Lightning - is seen in Old English as lihting and is, rather predictably, from the same origin as 'light' and ultimately from Proto-Indo-European leuk 'brightness'.
Storm - can be traced to Proto-Germanic sturmaz 'onset, tumult'.
Fog - is a late addition to the English language. Danish fog 'spray, shower' is less likely than Old Norse fok 'snow flurry', thus used in the sense of difficult to see through.
Mist - is earlier than the above, found in Proto-Germanic mikhstaz, Sanskrit mih, and Proto-Indo-European migh or meigh it describes 'dimness' and, as with fog, difficult to see through.
With all these words decribing inclement weather, very few can be found for good and the main one includes an adjective from the noun which must have existed since well before it was worshipped as a god. This is really odd for, ignoring the cloudy bits, statistically there are more hours of sunshine than of rain. Which is even more amazing when considering it can only rain for 24 hours in any day, while 12 hours is the most sunshine we expect to average in a day over a year.
Sunny - clearly an adjective from that very early word. As we would expect for words which have their roots in the dawn of humanity this is a short, monosyllabic word. Proto-Germanic sunnon, Proto-Indo-European suwen, and the possibly earlier saewel all describe the great yellow orb but are also used to mean 'shine'.

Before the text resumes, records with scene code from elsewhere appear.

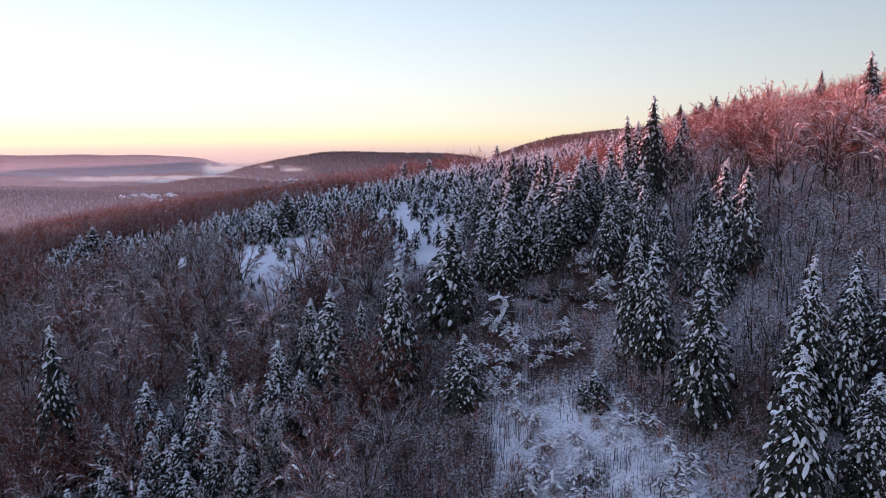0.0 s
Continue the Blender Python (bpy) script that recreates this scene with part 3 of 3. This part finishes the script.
def snow_bush(r):
    """A rounded bush: many fine stems fanning out, with small caps of snow caught in them."""
    stems, snow = Sheet(), Sheet()
    for i in range(34):
        a, lean = r.uniform(0, math.tau), r.uniform(0.05, 1.0)
        tip = Vector((math.cos(a) * lean * 1.15, math.sin(a) * lean * 1.15, r.uniform(0.8, 1.5) * (1.1 - 0.55 * lean)))
        root = Vector((r.uniform(-0.25, 0.25), r.uniform(-0.25, 0.25), -0.1))
        b = (tip - root).orthogonal().normalized() * 0.022
        stems.tri(root - b, root + b, tip)
        for k in range(3):
            o = root.lerp(tip, r.uniform(0.4, 0.95))
            w = Vector((math.cos(a) + r.uniform(-1, 1), math.sin(a) + r.uniform(-1, 1), r.uniform(-0.3, 0.8))).normalized()
            c = w.orthogonal().normalized() * 0.02
            stems.tri(o - c, o + c, o + w * r.uniform(0.25, 0.55))
        for k in range(2):
            if r.random() < 0.6:
                p, wide, turn = root.lerp(tip, r.uniform(0.5, 1.0)), r.uniform(0.05, 0.16), r.uniform(0, 3.1)
                long = Vector((math.cos(a), math.sin(a), -0.35)) * wide * r.uniform(1.2, 2.6)
                side = Vector((-math.sin(a), math.cos(a), 0)) * wide
                top = p + Vector((0, 0, wide * 0.7))
                rim = [p - long, p + side, p + long, p - side]
                for j in range(4):
                    snow.tri(rim[j], rim[(j + 1) % 4], top)
    return mesh("stems", stems.v, stems.f, TWIG_GREY), mesh("snow", snow.v, snow.f, SNOW, True)


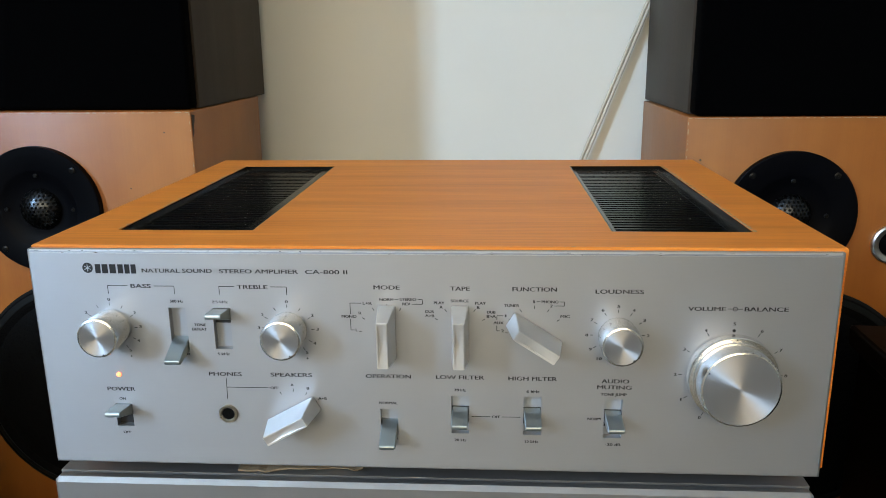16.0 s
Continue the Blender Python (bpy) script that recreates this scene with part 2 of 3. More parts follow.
def smooth_path(points, steps=8):
    """A Catmull-Rom curve through the points."""
    p = [Vector(q) for q in points]
    p = [2 * p[0] - p[1], *p, 2 * p[-1] - p[-2]]
    out = []
    for a, b, c, d in zip(p, p[1:], p[2:], p[3:]):
        for k in range(steps):
            t = k / steps
            out.append(0.5 * (2 * b + (c - a) * t + (2 * a - 5 * b + 4 * c - d) * t * t + (3 * b - a - 3 * c + d) * t ** 3))
    return [*out, p[-2]]


FACE = Matrix.Rotation(radians(90), 4, "X")  # turns a lathe's axis out of a front face


# ---- the room ----
def slab(name, bm, material, label, category):
    return tagged(mesh_object(name, bm, material), label, category, kind="structure")


T = 0.12
slab("floor", box(ROOM_L - T, ROOM_R + T, ROOM_F - T, ROOM_B + T, FLOOR_Z - T, FLOOR_Z), FLOOR, "worn grey-brown linoleum floor of the room", "floor")
slab("ceiling", box(ROOM_L - T, ROOM_R + T, ROOM_F - T, ROOM_B + T, ROOM_H, ROOM_H + T), CEIL, "plain white painted ceiling", "ceiling")
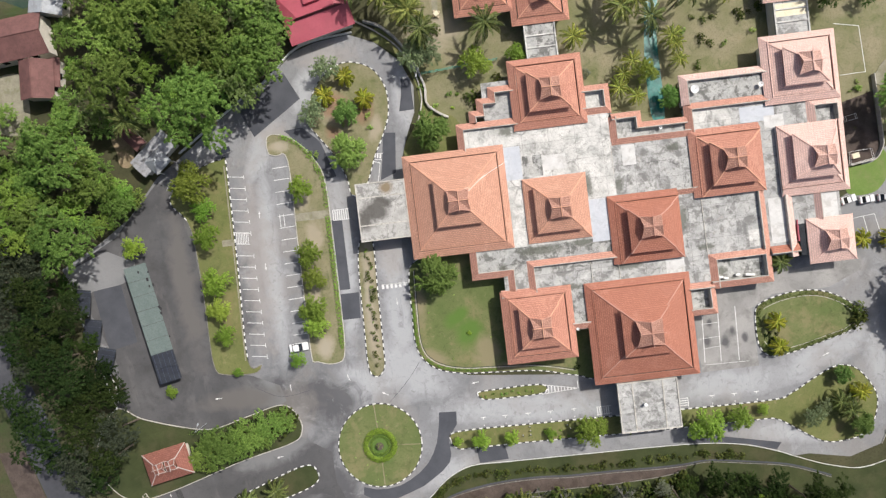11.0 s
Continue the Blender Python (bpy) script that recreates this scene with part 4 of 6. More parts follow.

The only other words I could think of to describe good weather were scorcher, clearly from scorch and first used in 1874 to describe a heatwave although oddly heatwave is not seen until 1890 when describing a spell of very warm weather, prior to that it was used to refer to the solar cycle. Such terms as 'fine', 'hot', 'sultry', 'swelter', etc all appear to be loan words. Indeed in the case of 'swelter' in the fourteenth century it meant 'to faint' and ultimately from Proto-Germanic sweltan 'to die'.
We can be certain discussions about the elements were among the earliest conversations. Sadly we shall never know any of the first words spoken by humanity (and possibly their ancestors and related anthropoids) which must have involved references to rain, wind, heat, cold, etc.